-------- SUPPLIED INFORMATION --------
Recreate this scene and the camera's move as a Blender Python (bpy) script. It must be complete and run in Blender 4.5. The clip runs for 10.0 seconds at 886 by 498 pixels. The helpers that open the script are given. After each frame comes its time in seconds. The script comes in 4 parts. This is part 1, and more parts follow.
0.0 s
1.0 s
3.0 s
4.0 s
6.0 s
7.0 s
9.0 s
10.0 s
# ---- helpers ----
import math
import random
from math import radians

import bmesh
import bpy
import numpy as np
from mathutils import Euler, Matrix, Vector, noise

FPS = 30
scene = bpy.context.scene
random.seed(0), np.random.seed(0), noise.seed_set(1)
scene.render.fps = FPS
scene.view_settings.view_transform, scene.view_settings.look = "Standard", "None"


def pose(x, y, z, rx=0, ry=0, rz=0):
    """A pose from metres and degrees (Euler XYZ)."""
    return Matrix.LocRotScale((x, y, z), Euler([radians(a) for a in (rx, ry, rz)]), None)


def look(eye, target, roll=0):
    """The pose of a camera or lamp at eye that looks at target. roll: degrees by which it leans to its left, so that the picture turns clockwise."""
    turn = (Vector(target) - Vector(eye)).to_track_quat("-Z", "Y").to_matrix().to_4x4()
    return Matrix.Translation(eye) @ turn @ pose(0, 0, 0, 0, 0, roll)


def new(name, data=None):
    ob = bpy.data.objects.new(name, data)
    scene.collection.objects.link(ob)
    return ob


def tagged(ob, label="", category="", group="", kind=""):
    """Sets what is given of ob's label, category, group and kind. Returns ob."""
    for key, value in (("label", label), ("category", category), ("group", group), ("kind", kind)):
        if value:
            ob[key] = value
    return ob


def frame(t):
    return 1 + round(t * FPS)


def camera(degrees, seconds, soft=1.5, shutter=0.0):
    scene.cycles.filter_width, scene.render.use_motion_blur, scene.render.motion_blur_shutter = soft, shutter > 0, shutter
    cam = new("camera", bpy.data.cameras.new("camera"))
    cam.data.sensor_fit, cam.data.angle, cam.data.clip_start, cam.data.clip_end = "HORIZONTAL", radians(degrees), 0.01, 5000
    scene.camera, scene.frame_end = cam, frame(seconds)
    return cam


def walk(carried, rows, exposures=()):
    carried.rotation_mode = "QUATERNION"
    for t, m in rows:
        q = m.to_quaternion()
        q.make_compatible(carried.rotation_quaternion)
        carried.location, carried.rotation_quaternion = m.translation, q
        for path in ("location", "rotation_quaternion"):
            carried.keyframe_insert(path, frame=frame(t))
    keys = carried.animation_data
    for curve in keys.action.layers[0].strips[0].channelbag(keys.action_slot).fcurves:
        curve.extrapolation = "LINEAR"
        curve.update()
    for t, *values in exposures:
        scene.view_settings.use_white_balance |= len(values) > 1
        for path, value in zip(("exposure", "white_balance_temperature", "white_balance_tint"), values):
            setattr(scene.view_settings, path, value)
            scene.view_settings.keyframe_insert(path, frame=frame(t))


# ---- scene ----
--------
◆ **WORK REQUIRED**:
Copy out the whole listing exactly; please set it all down.

◆ **PROBLEM SOLUTION**:
Recreate this scene and the camera's move as a Blender Python (bpy) script. It must be complete and run in Blender 4.5. The clip runs for 10.0 seconds at 886 by 498 pixels. The helpers that open the script are given. After each frame comes its time in seconds. The script comes in 4 parts. This is part 1, and more parts follow.
0.0 s
1.0 s
3.0 s
4.0 s
6.0 s
7.0 s
9.0 s
10.0 s
# ---- helpers ----
import math
import random
from math import radians

import bmesh
import bpy
import numpy as np
from mathutils import Euler, Matrix, Vector, noise

FPS = 30
scene = bpy.context.scene
random.seed(0), np.random.seed(0), noise.seed_set(1)
scene.render.fps = FPS
scene.view_settings.view_transform, scene.view_settings.look = "Standard", "None"


def pose(x, y, z, rx=0, ry=0, rz=0):
    """A pose from metres and degrees (Euler XYZ)."""
    return Matrix.LocRotScale((x, y, z), Euler([radians(a) for a in (rx, ry, rz)]), None)


def look(eye, target, roll=0):
    """The pose of a camera or lamp at eye that looks at target. roll: degrees by which it leans to its left, so that the picture turns clockwise."""
    turn = (Vector(target) - Vector(eye)).to_track_quat("-Z", "Y").to_matrix().to_4x4()
    return Matrix.Translation(eye) @ turn @ pose(0, 0, 0, 0, 0, roll)


def new(name, data=None):
    ob = bpy.data.objects.new(name, data)
    scene.collection.objects.link(ob)
    return ob


def tagged(ob, label="", category="", group="", kind=""):
    """Sets what is given of ob's label, category, group and kind. Returns ob."""
    for key, value in (("label", label), ("category", category), ("group", group), ("kind", kind)):
        if value:
            ob[key] = value
    return ob


def frame(t):
    return 1 + round(t * FPS)


def camera(degrees, seconds, soft=1.5, shutter=0.0):
    scene.cycles.filter_width, scene.render.use_motion_blur, scene.render.motion_blur_shutter = soft, shutter > 0, shutter
    cam = new("camera", bpy.data.cameras.new("camera"))
    cam.data.sensor_fit, cam.data.angle, cam.data.clip_start, cam.data.clip_end = "HORIZONTAL", radians(degrees), 0.01, 5000
    scene.camera, scene.frame_end = cam, frame(seconds)
    return cam


def walk(carried, rows, exposures=()):
    carried.rotation_mode = "QUATERNION"
    for t, m in rows:
        q = m.to_quaternion()
        q.make_compatible(carried.rotation_quaternion)
        carried.location, carried.rotation_quaternion = m.translation, q
        for path in ("location", "rotation_quaternion"):
            carried.keyframe_insert(path, frame=frame(t))
    keys = carried.animation_data
    for curve in keys.action.layers[0].strips[0].channelbag(keys.action_slot).fcurves:
        curve.extrapolation = "LINEAR"
        curve.update()
    for t, *values in exposures:
        scene.view_settings.use_white_balance |= len(values) > 1
        for path, value in zip(("exposure", "white_balance_temperature", "white_balance_tint"), values):
            setattr(scene.view_settings, path, value)
            scene.view_settings.keyframe_insert(path, frame=frame(t))


# ---- scene ----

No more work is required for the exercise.